DOYLESTOWN, PA.- Suspended Harmonies: Fiber Art by Ted Hallman, a one-of-a-kind installation, is on view in the Pfundt Gallery of the Michener Art Museum until March 3, 2013.

Hallman has been a leading figure in modern textile design as an art form since the late 1950s. He influenced an entire generation in the emerging fiber art movement he had helped to raise in stature.

"The installation at the Michener is a brand new exploration of synthetic materials such as plastic tapes woven into vertical armatures creating tree-like forms," says Michener Director and CEO Lisa Tremper Hanover, who curated two Ted Hallman exhibits before joining the Michener. "He plays with wire and colored streamers of cords and tape to create floating clouds and plant canopies. Visitors, themselves, weave through the installation." Most of the components for this installation were created in summer 2012 in Santa Fe, New Mexico.

"There's a certain joie de vivre in everything Ted Hallman creates," writes Jessica Shaykett in American Craft Magazine. "The exuberant fiber artist is a master at combining parts into a greater whole, whether arranging compositions for the pipe organ, spinning lively narratives about his life, or crafting exquisitely woven wall hangings. For five decades, his fiber works – with carefully concocted color and multi-dimensional texture – have sung of harmony and wonder."

Born in 1933 in Bucks County, Hallman's father, H. Theodore Hallman, was a painter of regional renown – his paintings are in the permanent collection of the Michener. His mother was a school principal and an art teacher who made her own clothes and taught him to make garments when he was 4. "As a child there was so much encouragement for me to develop my own creativity," says Hallman. "Both of my parents had attended art school, and the house was full of works in progress."

Hallman Sr. had studied with N.C. Wyeth, and was head of the art department at Westchester University. He offered painting classes for the community on Saturday mornings, and Ted, who started painting at age 3, attended.

He created his first weaving, a small tapestry, as a Cub Scout, and in fourth grade created a fiber rendition of the nervous system and built a floor loom in his last year of high school, on which he made fabric for clothing and coverlets.

Hallman earned a bachelor's degree in painting from Tyler School of Art at Temple University in 1955. At Cranbrook Academy of Art, he earned MFAs in both painting and textiles. In the 1960s, he reinvented Moore College of Art's textile department.

In 1975 he became Head of Textiles at the Ontario College of Art and Design in Toronto, where he developed summer programs for students in Florence, Paris and Kyoto.

Hallman's interest in education led him to earn a doctorate in educational psychology from the University of California, Berkeley.

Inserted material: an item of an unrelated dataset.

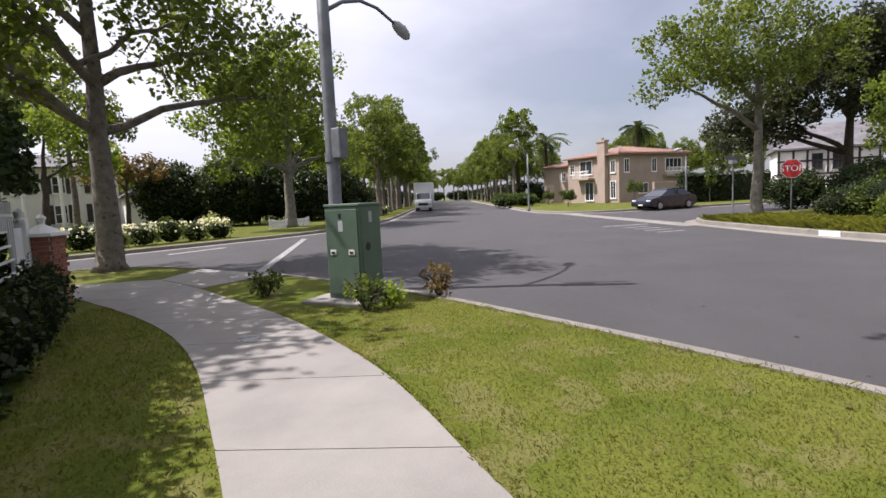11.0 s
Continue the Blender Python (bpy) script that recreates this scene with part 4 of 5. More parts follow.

Elected to the American Craft Council College of Fellows in 1988, Hallman has traveled the globe, teaching college students, researching textiles and meeting textile artists. He continues to research and teach today.

"I thought of myself as a weaver, and here they wanted me in an art museum," Hallman said as the Philadelphia Museum of Art sought to include several of his works in their permanent collection.

Hallman's work is in the permanent collections at the Metropolitan Museum, Smithsonian Institution, the Art Institute of Chicago, the American Craft Museum, and the Victoria and Albert in London, among others.